Moreover, Robert made financial provisions for ex-slaves to transition to paid work, education, and housing. He even turned down wealthy white tenants to reserve houses for his impoverished ex-slaves. Inevitably, there was a backlash from white contemporaries who feared a bad precedent. Jefferson and other influencers accused Robert of “subversion” and expressed fear for white laborers losing their jobs. Some northern states had already outlawed and dismantled slavery, but in Virginia and southern states, slavery still represented wealth and power. Attempts were made to sabotage the Deed of Gift but it ultimately prevailed as an effective landmark precedent.
Unfortunately, Robert was gradually ostracized from his business network and it cost him financially as well as socially. He eventually moved to Baltimore to escape the controversies, dying nearly alone in 1804. He was a humble man who partially engineered his own obscurity, but the Deed of Gift was so successful and unconventional for the times, his testimony was buried beneath the larger legacies of the Founding Fathers.
I happened across this hidden history in the 2006 book “The Politics of Jesus” by Bible scholar Obery M. Hendricks, who cites Carter as a role model of what it really means to be a “new creature in Christ” according to the words of Apostle Paul. I also recommend reading Andrew Levy’s “The First Emancipator—The Forgotten Story of Robert Carter III” (2005), the definitive scholarly book on this topic.

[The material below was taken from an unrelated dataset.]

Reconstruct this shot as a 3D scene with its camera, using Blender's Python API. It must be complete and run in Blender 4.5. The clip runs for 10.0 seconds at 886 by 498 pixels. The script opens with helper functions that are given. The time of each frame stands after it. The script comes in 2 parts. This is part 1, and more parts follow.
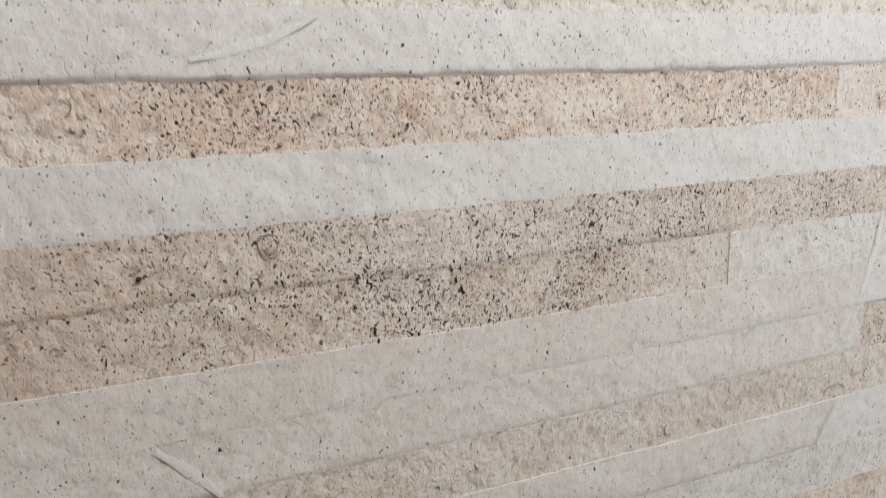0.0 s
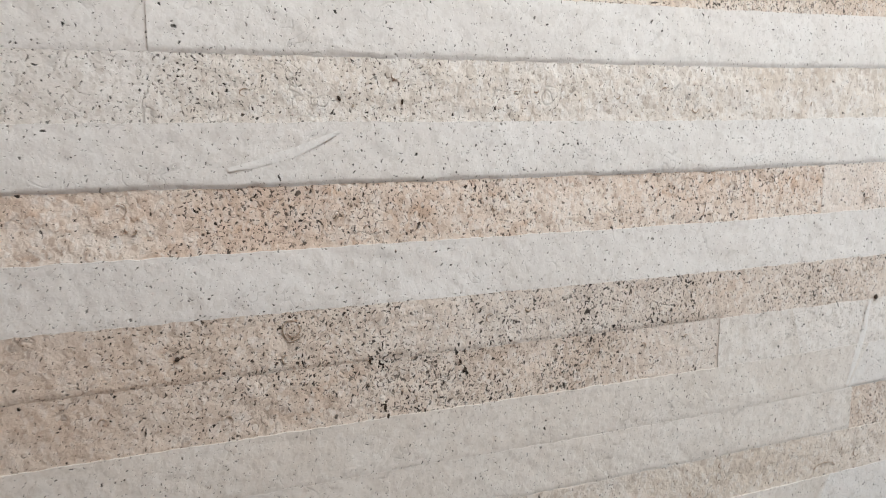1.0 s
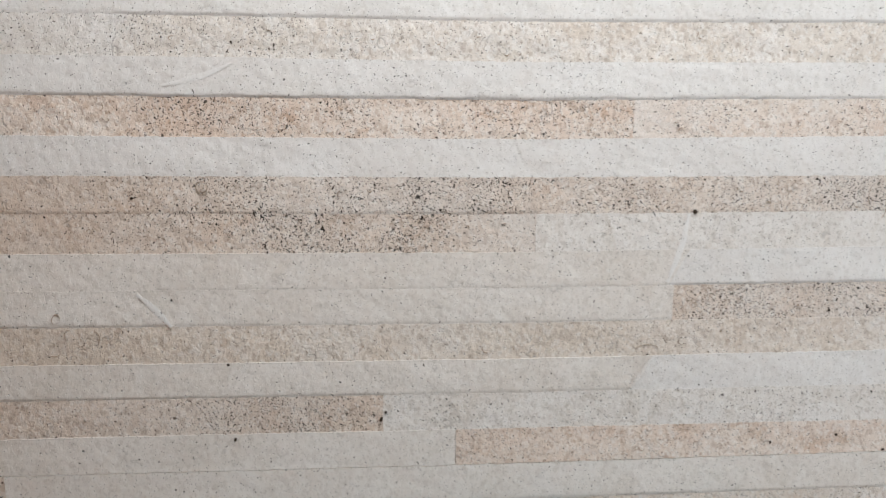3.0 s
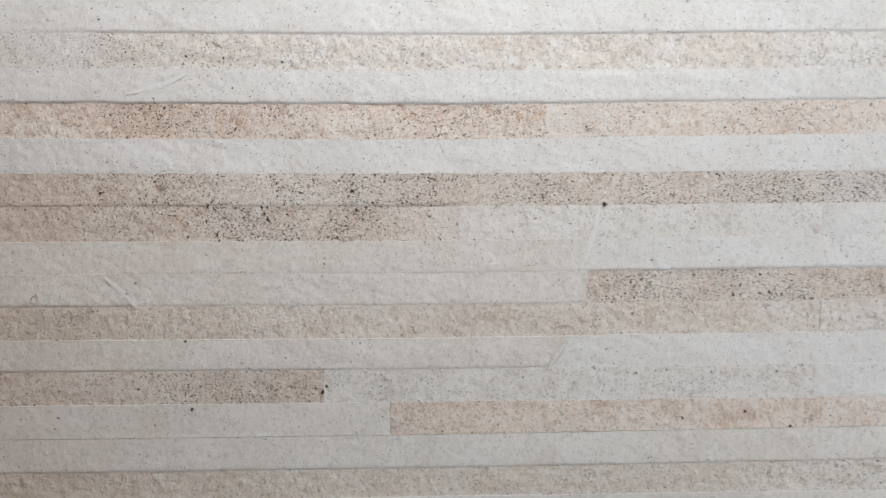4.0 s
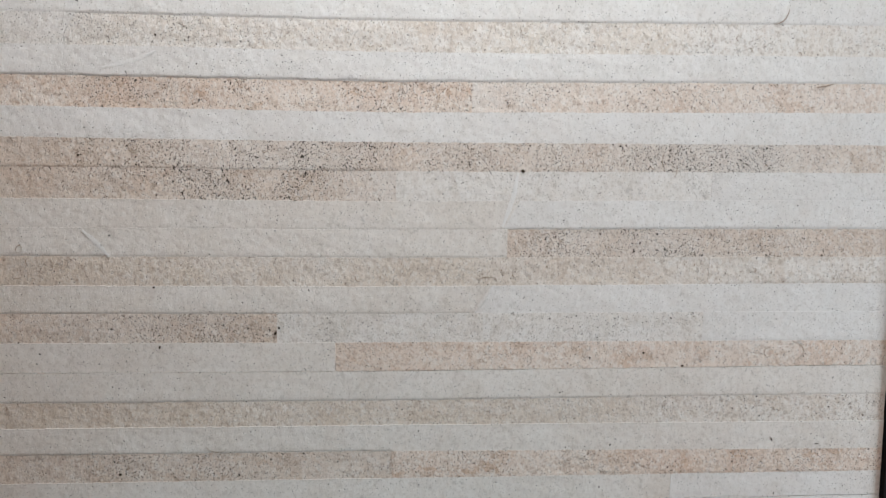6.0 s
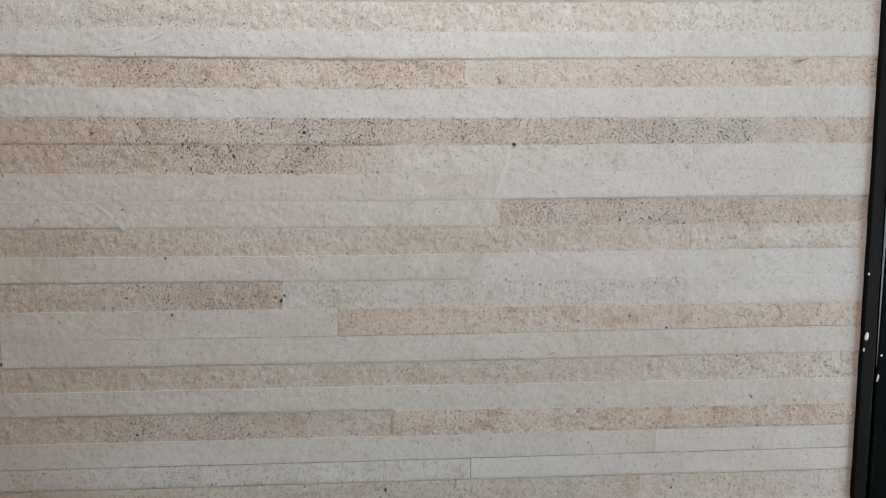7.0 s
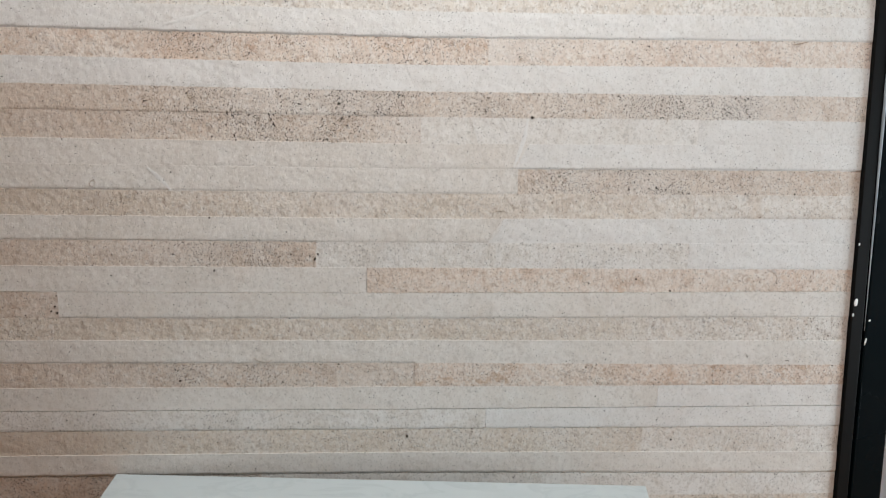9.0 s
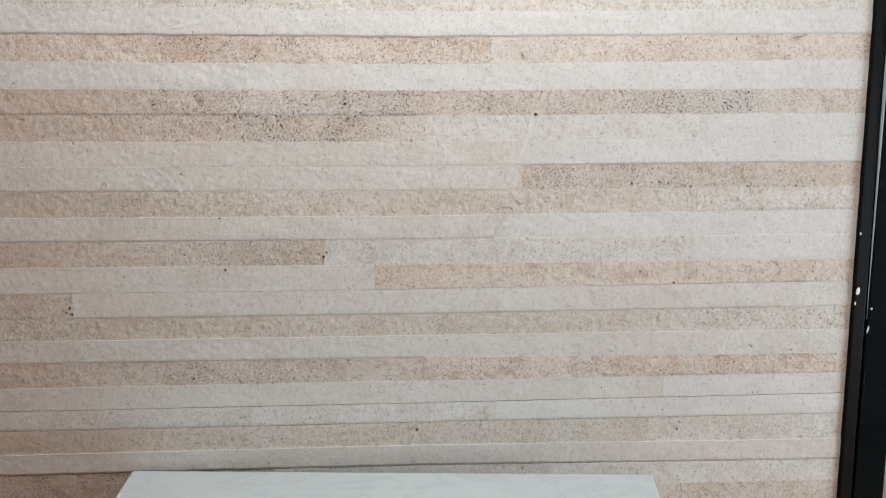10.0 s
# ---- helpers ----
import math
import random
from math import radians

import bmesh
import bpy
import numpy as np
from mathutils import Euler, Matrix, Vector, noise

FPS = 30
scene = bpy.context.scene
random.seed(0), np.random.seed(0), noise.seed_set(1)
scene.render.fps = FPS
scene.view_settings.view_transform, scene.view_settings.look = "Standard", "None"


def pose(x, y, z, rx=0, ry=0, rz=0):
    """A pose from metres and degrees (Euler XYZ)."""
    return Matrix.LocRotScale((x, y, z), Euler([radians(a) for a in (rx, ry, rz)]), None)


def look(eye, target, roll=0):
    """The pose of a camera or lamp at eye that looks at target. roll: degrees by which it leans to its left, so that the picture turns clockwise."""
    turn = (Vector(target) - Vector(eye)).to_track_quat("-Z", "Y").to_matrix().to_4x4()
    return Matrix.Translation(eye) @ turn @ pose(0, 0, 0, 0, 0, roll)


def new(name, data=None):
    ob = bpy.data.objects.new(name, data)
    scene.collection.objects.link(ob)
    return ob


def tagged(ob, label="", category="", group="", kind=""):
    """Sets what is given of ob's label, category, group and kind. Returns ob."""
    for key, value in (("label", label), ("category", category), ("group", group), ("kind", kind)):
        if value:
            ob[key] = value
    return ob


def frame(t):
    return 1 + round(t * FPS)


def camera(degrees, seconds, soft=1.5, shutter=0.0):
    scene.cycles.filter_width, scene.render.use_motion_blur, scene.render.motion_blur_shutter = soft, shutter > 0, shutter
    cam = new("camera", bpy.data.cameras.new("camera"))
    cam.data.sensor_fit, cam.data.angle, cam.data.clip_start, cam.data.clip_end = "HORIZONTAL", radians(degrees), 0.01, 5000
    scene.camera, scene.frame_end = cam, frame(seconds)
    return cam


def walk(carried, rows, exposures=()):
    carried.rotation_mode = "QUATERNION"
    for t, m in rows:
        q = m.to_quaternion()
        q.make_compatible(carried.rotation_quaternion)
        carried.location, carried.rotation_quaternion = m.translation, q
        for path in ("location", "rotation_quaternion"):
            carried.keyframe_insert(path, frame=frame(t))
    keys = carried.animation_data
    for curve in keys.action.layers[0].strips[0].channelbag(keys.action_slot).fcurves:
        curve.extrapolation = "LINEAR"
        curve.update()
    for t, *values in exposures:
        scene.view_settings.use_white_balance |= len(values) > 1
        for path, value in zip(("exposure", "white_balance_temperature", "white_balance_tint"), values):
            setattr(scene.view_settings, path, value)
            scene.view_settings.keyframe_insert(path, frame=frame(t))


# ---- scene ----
cam = camera(56.9, 10.0, soft=1.15, shutter=0.35)
PATH = [
    (0, (0.102, -0.469, 1.606), (0.93, 1.301, 1.177), -1.0),
    (0.5, (0.095, -0.484, 1.646), (0.919, 1.295, 1.248), 0.1),
    (1, (0.096, -0.521, 1.648), (0.865, 1.296, 1.319), -0.0),
    (1.5, (0.145, -0.602, 1.6), (0.747, 1.274, 1.257), -0.4),
    (2, (0.21, -0.696, 1.578), (0.646, 1.23, 1.259), 0.2),
    (2.5, (0.298, -0.8, 1.586), (0.548, 1.159, 1.274), 0.6),
    (2.7, (0.334, -0.834, 1.596), (0.552, 1.124, 1.25), 0.7),
    (3.8, (0.491, -0.976, 1.556), (0.551, 1.007, 1.3), 0.1),
    (4, (0.503, -0.996, 1.556), (0.584, 0.986, 1.3), 0.1),
    (4.5, (0.536, -1.046, 1.567), (0.638, 0.93, 1.275), 0.1),
    (5, (0.536, -1.083, 1.544), (0.65, 0.894, 1.265), 1.0),
    (5.5, (0.553, -1.119, 1.547), (0.676, 0.856, 1.254), 1.2),
    (6.8, (0.517, -1.196, 1.545), (0.721, 0.765, 1.205), 0.5),
    (7, (0.54, -1.213, 1.547), (0.697, 0.748, 1.188), 0.4),
    (7.5, (0.524, -1.255, 1.533), (0.687, 0.705, 1.169), 0.5),
    (8, (0.516, -1.28, 1.541), (0.679, 0.678, 1.166), 0.8),
    (8.5, (0.508, -1.304, 1.532), (0.66, 0.653, 1.148), 1.2),
    (9, (0.504, -1.316, 1.534), (0.651, 0.639, 1.136), 1.3),
    (9.5, (0.507, -1.321, 1.539), (0.645, 0.63, 1.121), 0.6),
    (10, (0.499, -1.335, 1.545), (0.635, 0.616, 1.128), 0.3),
]
walk(cam, [(t, look(eye, target, roll)) for t, eye, target, roll in PATH],
     [(0.0, -0.04, 6520, 11.0), (1.5, -0.05, 6500, 11.0), (2.5, 0.02, 6450, 10.9), (4.5, -0.02, 6250, 10.6), (5.5, -0.02, 6260, 10.6), (7.0, -0.27, 6470, 10.8),
      (7.5, -0.26, 6510, 10.8), (8.5, -0.06, 6560, 11.0), (9.5, 0.07, 6520, 11.0), (10.0, 0.09, 6520, 11.0)])

# ---- daylight: a soft sky, the sun behind the wall, and two added lamps ----
world = bpy.data.worlds.new("world")
scene.world = world
world.use_nodes = True
wt = world.node_tree
SUN_EL, SUN_AZ = 60.0, 20.0
sky = wt.nodes.new("ShaderNodeTexSky")
sky.sky_type, sky.sun_disc = "NISHITA", False
sky.sun_elevation, sky.sun_rotation = radians(SUN_EL), radians(SUN_AZ)
sky.dust_density = 4.0
wt.links.new(sky.outputs[0], wt.nodes["Background"].inputs[0])
wt.nodes["Background"].inputs[1].default_value = 0.1
sun_data = bpy.data.lights.new("sun", "SUN")
sun_data.energy, sun_data.angle, sun_data.color = 0.8, radians(15), (1.0, 0.95, 0.88)
sun_ob = new("sun", sun_data)
az, el = radians(SUN_AZ), radians(SUN_EL)
sun_way = Vector((math.sin(az) * math.cos(el), math.cos(az) * math.cos(el), math.sin(el)))
sun_ob.matrix_world = look(sun_way * 20, (0, 0, 0))
# added key lamp, as sky light through an invented, unseen roof opening
ROOF_Z, OPEN = 2.56, (0.20, 0.97, -0.78, -0.33)
lamp = bpy.data.lights.new("roof_light_sky", "AREA")
lamp.shape, lamp.size, lamp.size_y = "RECTANGLE", OPEN[1] - OPEN[0], OPEN[3] - OPEN[2]
lamp.energy, lamp.color = 28.0, (0.955, 0.978, 0.975)
new("roof_light_sky", lamp).matrix_world = pose((OPEN[0] + OPEN[1]) / 2, (OPEN[2] + OPEN[3]) / 2, ROOF_Z + 0.10)

# added lamp in an invented east opening: from y to y, from z to z
EAST_X, EAST_GAP = 2.7, (-1.15, -0.30, 0.60, 1.60)
lamp = bpy.data.lights.new("window_sky", "AREA")
lamp.shape, lamp.size, lamp.size_y = "RECTANGLE", EAST_GAP[3] - EAST_GAP[2], EAST_GAP[1] - EAST_GAP[0]
lamp.energy, lamp.color = 38.0, (0.77, 0.915, 1.0)
new("window_sky", lamp).matrix_world = pose(EAST_X + 0.1, (EAST_GAP[0] + EAST_GAP[1]) / 2, (EAST_GAP[2] + EAST_GAP[3]) / 2, 0, 90, 0)


# ---- materials ----
class Nodes:
    """A small helper that strings shader nodes together."""

    def __init__(self, name):
        self.mat = bpy.data.materials.new(name)
        self.mat.use_nodes = True
        self.tree = self.mat.node_tree
        self.bsdf = self.tree.nodes["Principled BSDF"]

    def add(self, kind, **inputs):
        node = self.tree.nodes.new("ShaderNode" + kind)
        for key, value in inputs.items():
            self.put(node.inputs[key.replace("_", " ")], value)
        return node

    def put(self, socket, value):
        if isinstance(value, bpy.types.NodeSocket):
            self.tree.links.new(value, socket)
        else:
            socket.default_value = value

    def math(self, op, a, b=0.0, c=0.0, clamp=False):
        node = self.tree.nodes.new("ShaderNodeMath")
        node.operation, node.use_clamp = op, clamp
        for socket, value in zip(node.inputs, (a, b, c)):
            self.put(socket, value)
        return node.outputs[0]

    def mix(self, fac, a, b, blend="MIX"):
        node = self.tree.nodes.new("ShaderNodeMix")
        node.data_type, node.blend_type = "RGBA", blend
        self.put(node.inputs[0], fac)
        self.put(node.inputs[6], a if isinstance(a, bpy.types.NodeSocket) else (*a, 1))
        self.put(node.inputs[7], b if isinstance(b, bpy.types.NodeSocket) else (*b, 1))
        return node.outputs[2]

    def noise(self, vector, scale, detail=3.0, rough=0.55, distort=0.0):
        return self.add("TexNoise", Vector=vector, Scale=scale, Detail=detail, Roughness=rough, Distortion=distort).outputs[0]

    def step(self, value, low, high):
        node = self.add("MapRange", Value=value)
        node.interpolation_type = "SMOOTHSTEP"
        for key, v in (("From Min", low), ("From Max", high)):
            self.put(node.inputs[key], v)
        return node.outputs[0]

    def mapped(self, vector, scale=(1, 1, 1), rotation=(0, 0, 0)):
        return self.add("Mapping", Vector=vector, Scale=scale, Rotation=rotation).outputs[0]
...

On that note, Robert’s story motivated me to write a song in time for his birthday:
Robert’s children eventually moved his remains to what was left of Nominy Hall, now a windblown remnant of grandeur. Nominy is closed to the public, but you can be invited to visit and see intact graveyards for the Carters and their slaves. It was Robert Carter’s reward to serve God and see the majority of his slaves go on to full and amazing lives as free men, equally blessed by God. Robert’s holy strategy continues to set an example on how we can act for justice and mercy today.